There’s nothing quite like that post-D&D Session high. It’s like exhaustion, a headache, and a stomach bug all rolled into one. Basically a hangover. So incredibly unpleasant, but a sign of great times now over.
I don’t really drink much these days, so maybe that’s me romanticizing my early to mid twenties than a reflection of how I feel about hangovers, so maybe don’t drink to excess.
Anyway. I’m writing this right after a Dungeons and Dragons session because I forgot to do it earlier and I feel just kind of languidly strung out. Ready to maybe enjoy a nice popsicle, plenty of water, and some Pokemon Unite to relax. Ranked, even. Pretty much anything is less tension and stress than D&D when the party does super unexpected stuff in unexpected ways that involve me needing to invent and entire constabulary and memorable NPCs like Jim The Guard, Brent Whose Wife Died in a Random Land-Based Shark Attack, and Sam Crimes (because no fantasy constabulary is completed with out a Discworld reference).
I really had to pull out all the stops to make it fun, believable(ish), and then entirely dramatic when some bad guys showed up and killed fifty or so “just a normal guard” people while retrieving the person the Players had captured that was then recaptured by the constabulary when the party’s druid was arrested.
It was an intense mess. The “interrogation” started out with humor and the pink panther theme song in the background, and then all hell broke loose. The building shook, the players were alerted, and fireball exploded somewhere, and everything dithered for a moment before leaping into action (everyone but the druid literally leaping off a building to dash into the guardhouse to help out).

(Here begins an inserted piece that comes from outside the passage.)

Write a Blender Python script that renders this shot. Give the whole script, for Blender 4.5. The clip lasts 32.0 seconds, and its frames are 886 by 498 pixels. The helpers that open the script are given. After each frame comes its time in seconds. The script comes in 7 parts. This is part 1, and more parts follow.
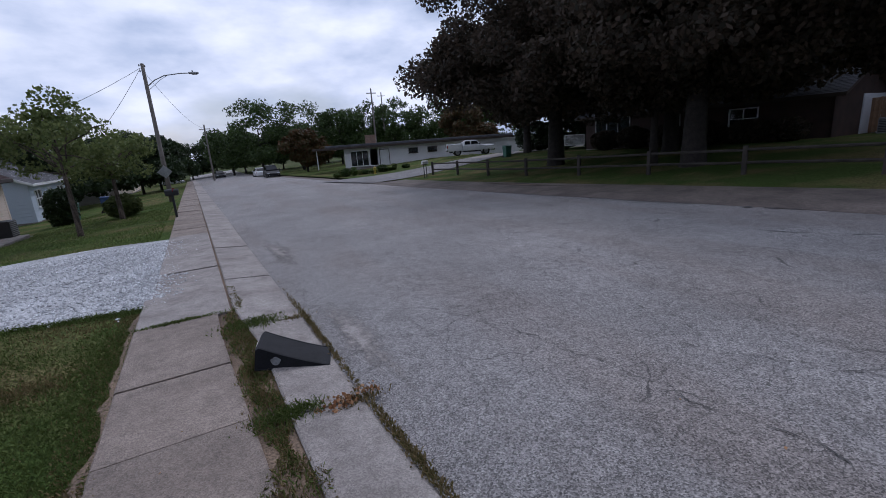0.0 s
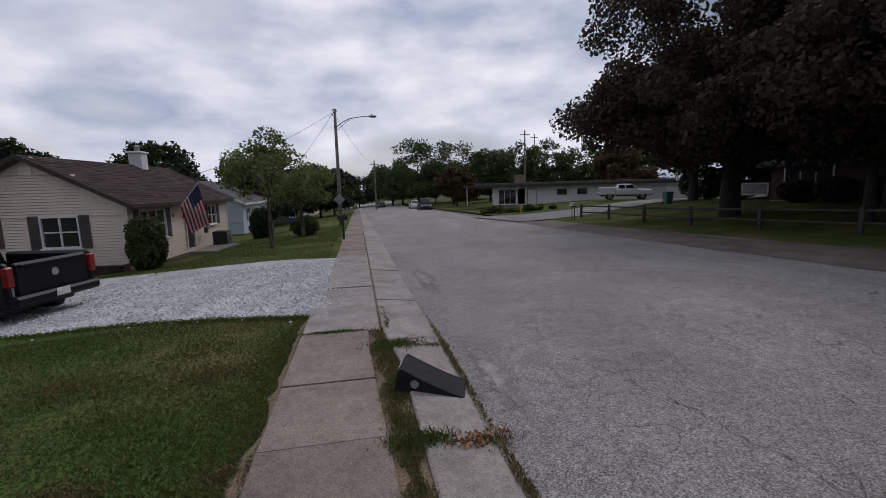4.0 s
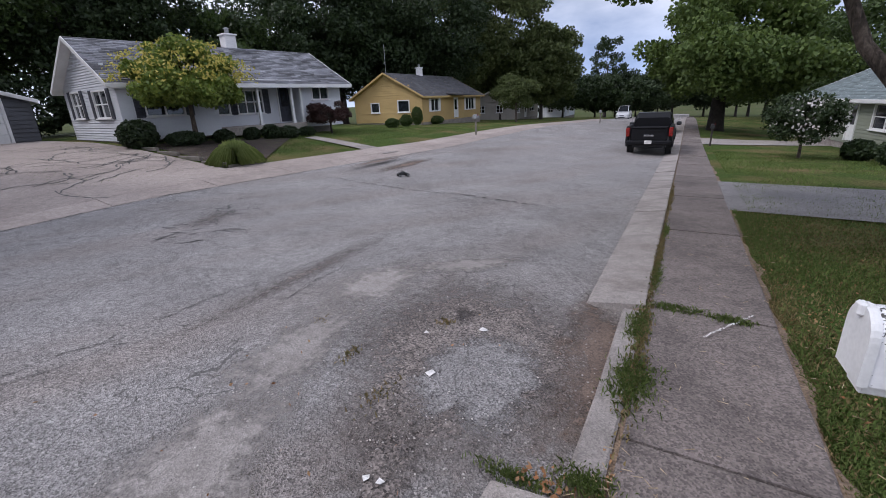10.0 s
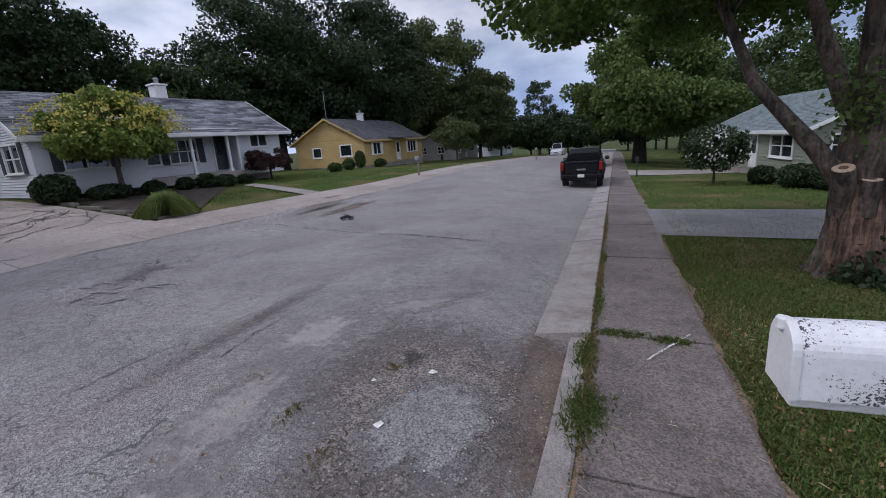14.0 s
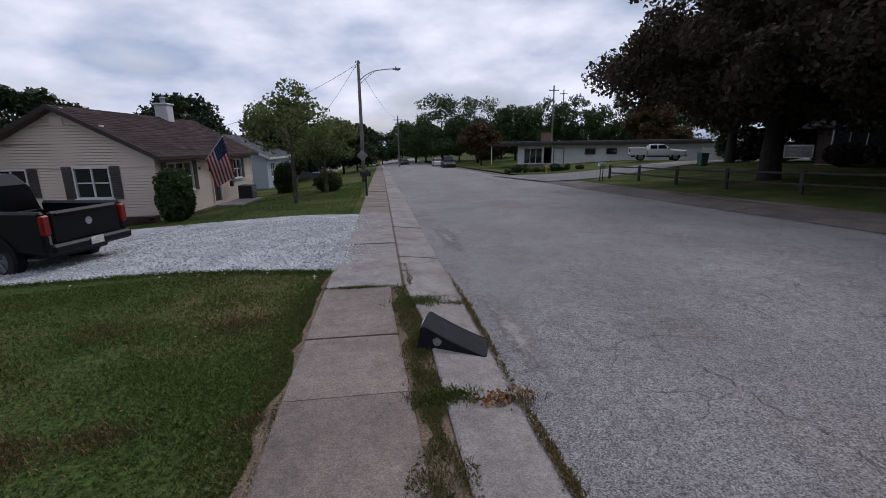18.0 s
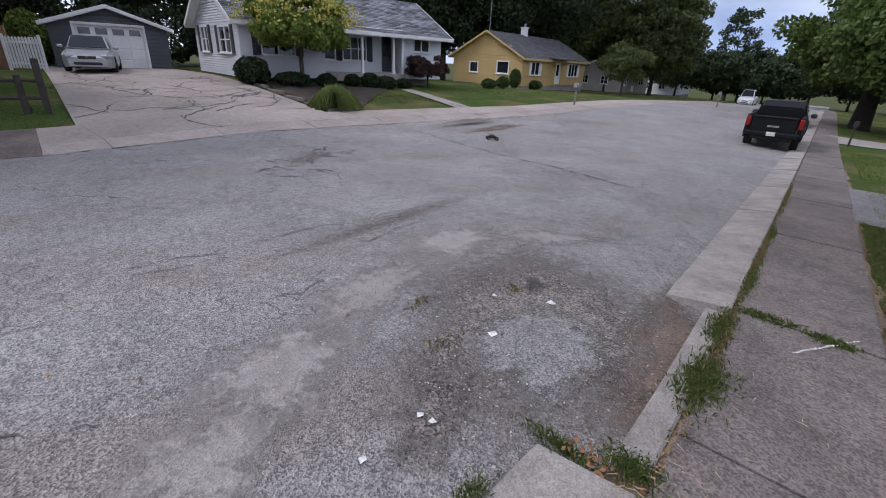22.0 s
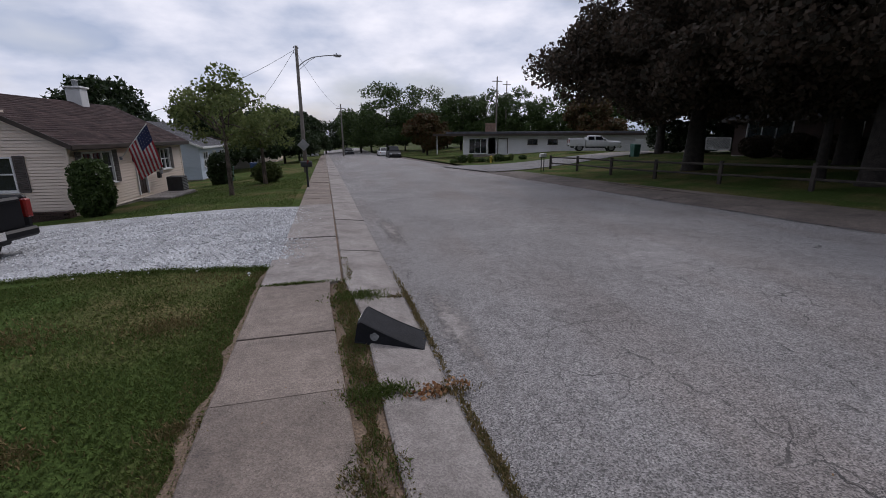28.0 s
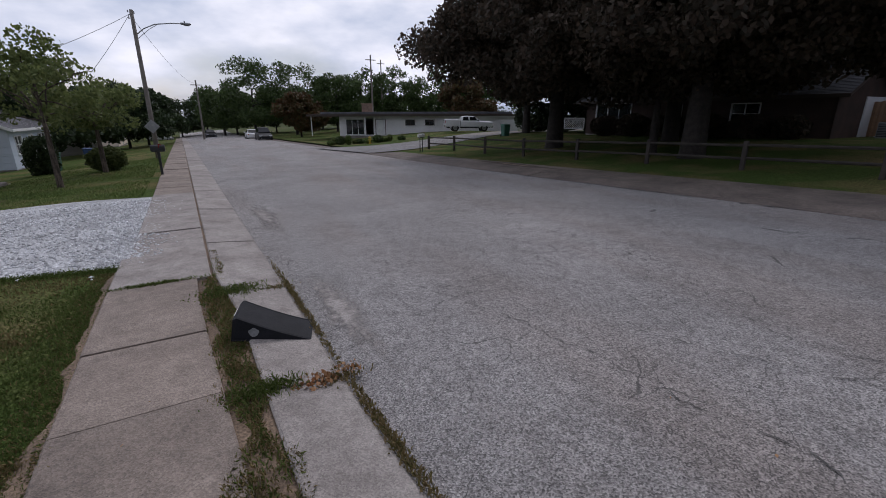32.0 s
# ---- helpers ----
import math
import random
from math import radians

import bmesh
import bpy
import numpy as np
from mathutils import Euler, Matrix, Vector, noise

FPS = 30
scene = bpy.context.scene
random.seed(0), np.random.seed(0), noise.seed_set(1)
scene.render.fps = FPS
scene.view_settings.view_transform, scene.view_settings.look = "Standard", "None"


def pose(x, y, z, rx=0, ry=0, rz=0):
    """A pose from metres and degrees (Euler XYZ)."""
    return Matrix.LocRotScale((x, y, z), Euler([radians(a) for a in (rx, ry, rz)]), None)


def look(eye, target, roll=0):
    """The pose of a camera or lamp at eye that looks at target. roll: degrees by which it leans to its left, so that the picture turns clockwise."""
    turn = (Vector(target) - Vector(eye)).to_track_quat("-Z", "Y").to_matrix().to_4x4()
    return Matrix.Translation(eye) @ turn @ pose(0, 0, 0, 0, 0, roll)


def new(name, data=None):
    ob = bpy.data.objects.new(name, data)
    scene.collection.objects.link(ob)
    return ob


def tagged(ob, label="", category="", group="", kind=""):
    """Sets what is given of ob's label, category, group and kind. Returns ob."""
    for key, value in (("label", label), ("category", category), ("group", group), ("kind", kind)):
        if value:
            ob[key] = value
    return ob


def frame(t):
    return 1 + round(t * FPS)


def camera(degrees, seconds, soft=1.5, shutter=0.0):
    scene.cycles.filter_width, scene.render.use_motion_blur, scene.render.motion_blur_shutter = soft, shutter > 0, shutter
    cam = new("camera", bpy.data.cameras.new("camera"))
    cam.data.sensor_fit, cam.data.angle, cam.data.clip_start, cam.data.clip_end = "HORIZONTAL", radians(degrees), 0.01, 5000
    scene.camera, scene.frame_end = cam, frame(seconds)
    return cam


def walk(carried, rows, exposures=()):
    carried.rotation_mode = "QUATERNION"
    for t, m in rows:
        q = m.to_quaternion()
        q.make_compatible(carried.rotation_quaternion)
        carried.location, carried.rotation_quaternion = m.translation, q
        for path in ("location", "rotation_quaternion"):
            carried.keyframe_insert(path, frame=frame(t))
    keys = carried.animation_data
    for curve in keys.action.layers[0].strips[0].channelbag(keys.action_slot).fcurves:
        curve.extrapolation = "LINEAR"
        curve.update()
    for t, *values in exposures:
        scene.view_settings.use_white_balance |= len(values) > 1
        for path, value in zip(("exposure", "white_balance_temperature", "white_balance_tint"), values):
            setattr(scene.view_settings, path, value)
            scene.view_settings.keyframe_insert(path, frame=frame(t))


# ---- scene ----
cam = camera(90.6, 32.0, soft=0.9)
PATH = [
    (0, (-0.089, -0.025, 2.043), (1.794, 4.447, 0.838), -4.23),
    (0.5, (-0.098, 0.028, 2.033), (1.283, 4.705, 0.931), -3.97),
    (1, (-0.108, 0.066, 2.028), (1.007, 4.827, 0.988), -3.75),
    (1.5, (-0.133, 0.078, 2.029), (0.753, 4.908, 1.090), -3.32),
    (2, (-0.161, 0.074, 2.029), (0.502, 4.958, 1.191), -2.31),
    (2.5, (-0.174, 0.064, 2.030), (0.327, 4.974, 1.228), -1.79),
    (3.5, (-0.171, 0.042, 2.039), (0.180, 4.973, 1.290), -1.74),
    (4.5, (-0.156, 0.021, 2.048), (0.424, 4.940, 1.369), -1.67),
    (5, (-0.122, 0.020, 2.051), (0.667, 4.903, 1.320), -2.08),
    (5.5, (-0.075, 0.036, 2.048), (0.869, 4.890, 1.308), -2.38),
    (6, (-0.030, 0.053, 2.046), (1.040, 4.869, 1.238), -2.73),
    (6.5, (0.006, 0.067, 2.042), (1.179, 4.857, 1.220), -2.76),
    (7, (0.033, 0.105, 2.030), (1.337, 4.824, 1.011), -3.04),
    (7.5, (0.040, 0.169, 2.013), (1.604, 4.767, 0.825), -3.19),
    (8, (0.015, 0.184, 2.007), (2.451, 4.320, 0.609), -1.41),
    (8.5, (0.009, 0.079, 2.029), (3.502, 3.344, 0.568), -0.15),
    (9, (0.071, -0.070, 2.071), (4.619, 1.067, 0.332), -1.22),
    (9.5, (0.136, -0.160, 2.101), (4.534, -1.805, 0.383), -1.30),
    (10, (0.158, -0.221, 2.106), (3.873, -3.163, 0.511), -2.44),
    (10.5, (0.155, -0.270, 2.101), (3.688, -3.485, 0.622), -3.55),
    (11, (0.149, -0.292, 2.097), (3.527, -3.732, 0.772), -3.95),
    (11.5, (0.143, -0.298, 2.095), (3.477, -3.822, 0.882), -3.97),
    (12, (0.136, -0.300, 2.090), (3.423, -3.957, 1.181), -4.92),
    (12.5, (0.134, -0.314, 2.080), (3.302, -4.080, 1.197), -5.06),
    (13, (0.135, -0.332, 2.072), (3.182, -4.164, 1.058), -5.17),
    (13.5, (0.141, -0.335, 2.076), (3.224, -4.105, 0.942), -4.62),
    (14, (0.161, -0.327, 2.086), (3.570, -3.782, 0.888), -4.19),
    (14.5, (0.190, -0.288, 2.075), (4.041, -3.114, 0.599), -3.85),
    (15, (0.188, -0.187, 2.044), (4.561, -1.531, 0.026), -1.61),
    (15.5, (0.130, -0.075, 2.023), (4.184, 1.398, -0.506), 0.09),
    (16, (0.035, 0.001, 2.015), (2.628, 3.707, -0.116), 0.80),
    (16.5, (-0.068, 0.059, 2.009), (0.745, 4.674, 0.265), 1.73),
    (17, (-0.171, 0.118, 2.004), (-0.340, 4.881, 0.492), 2.24),
    (17.5, (-0.223, 0.154, 2.000), (-0.456, 4.944, 0.584), 1.85),
    (18, (-0.199, 0.154, 2.006), (-0.044, 5.016, 0.850), -0.77),
    (18.5, (-0.169, 0.142, 2.018), (0.213, 4.996, 0.879), -2.32),
    (19, (-0.136, 0.125, 2.024), (0.451, 4.946, 0.834), -2.58),
    (19.5, (-0.077, 0.085, 2.027), (1.092, 4.751, 0.663), -5.18),
    (20, (-0.040, 0.028, 2.028), (2.166, 4.306, 0.677), -7.84),
    (20.5, (0.004, -0.043, 2.035), (3.366, 3.358, 0.576), -4.18),
    (21, (0.098, -0.089, 2.054), (4.514, 1.414, 0.256), -0.39),
    (21.5, (0.152, -0.105, 2.075), (4.622, -1.245, 0.146), 2.82),
    (22, (0.133, -0.148, 2.091), (4.184, -2.321, 0.122), 2.77),
    (22.5, (0.115, -0.196, 2.102), (4.092, -2.509, 0.147), 2.47),
    (23, (0.120, -0.212, 2.110), (4.149, -2.538, 0.277), 0.87),
    (23.5, (0.141, -0.190, 2.106), (4.398, -2.163, 0.377), -0.09),
    (24, (0.151, -0.126, 2.087), (4.712, -1.333, 0.431), 0.58),
    (24.5, (0.157, -0.028, 2.079), (4.871, -0.183, 0.420), 2.33),
    (25, (0.106, 0.066, 2.079), (4.506, 1.660, 0.318), 0.23),
    (25.5, (-0.039, 0.099, 2.052), (3.556, 3.167, 0.421), 1.03),
    (26, (-0.136, 0.123, 2.033), (2.072, 4.246, 0.264), 0.47),
    (26.5, (-0.149, 0.164, 2.038), (0.683, 4.823, 0.423), 0.19),
    (27, (-0.133, 0.174, 2.041), (0.023, 4.965, 0.619), 0.38),
    (27.6, (-0.097, 0.160, 2.040), (0.154, 4.984, 0.751), 0.10),
    (28.1, (-0.064, 0.147, 2.040), (0.823, 4.902, 0.772), -0.42),
    (28.5, (-0.034, 0.138, 2.036), (1.338, 4.761, 0.716), -1.04),
    (29, (-0.005, 0.121, 2.026), (1.830, 4.559, 0.635), -1.25),
    (29.5, (0.017, 0.100, 2.024), (2.261, 4.326, 0.575), -1.19),
    (30, (0.025, 0.097, 2.034), (2.194, 4.327, 0.483), -2.32),
    (30.5, (0.025, 0.114, 2.033), (2.314, 4.419, 0.925), -0.98),
    (31, (0.022, 0.134, 2.018), (2.428, 4.319, 0.717), -1.84),
    (31.5, (0.003, 0.151, 2.010), (1.918, 4.536, 0.558), -2.35),
    (32, (-0.032, 0.162, 2.012), (1.916, 4.526, 0.541), -0.18),
]
EXPOSURES = [(t, e, k, 17) for t, e, k in (
    (0, -0.07, 5750), (0.8, -0.09, 6050), (2, -0.22, 6450), (5, -0.28, 6400), (7, -0.3, 6450), (8, -0.1, 6600), (8.5, 0.1, 6600), (9, 0.58, 6350), (10, 0.63, 6200), (11, 0.5, 6050), (12, 0.2, 6050), (13, 0.2, 6050), (14, 0.35, 6000), (15, 0.6, 6000), (15.6, 0.5, 6000), (17, -0.15, 6150),
    (18, -0.18, 6100), (19, -0.2, 6250), (20, -0.2, 6400), (20.5, 0.1, 6300), (21, 0.6, 6150), (22, 0.65, 6100), (23, 0.7, 5800), (25, 0.55, 5750), (26, 0.37, 5950), (26.6, 0.15, 6250), (29, -0.15, 6350), (30, 0.0, 6350), (32, -0.05, 6300))]
walk(cam, [(t, look(eye, target, roll)) for t, eye, target, roll in PATH], EXPOSURES)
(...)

I love these moments. I love tone-shifts, drama, and some unexpected consequences as the players act and react. All this happened because of choices they made and dice rolls everyone else made. Some bad stuff went missing, chaos ensued, and then the constables are getting blown up by some awfully powerful mages with weird symbols in place of their faces. I actually made them and this organization for a different game that never made it far enough to run into them properly, so I’m glad I can recycle this stuff.
Now, as the players choose to pursue their original course or maybe run down the people who stole stuff from them and killed a bunch of innocent city guards, they can wonder and ponder why they were chosen and why this trouble seems to have sought them out. Maybe it’s an old enemy returning in a new form or maybe its an entirely new enemy and the party just got incredibly unlucky. Only time and more sessions will tell!
After a bunch of very lore and knowledge-heavy sessions, it feels nice to get back to the drama, action, and plot movement. Even if we do spend two hours hanging out at the scene of a crime trying to figure out what to do with the dead body and how to disguise all of the magical plant growth that messed up the city streets.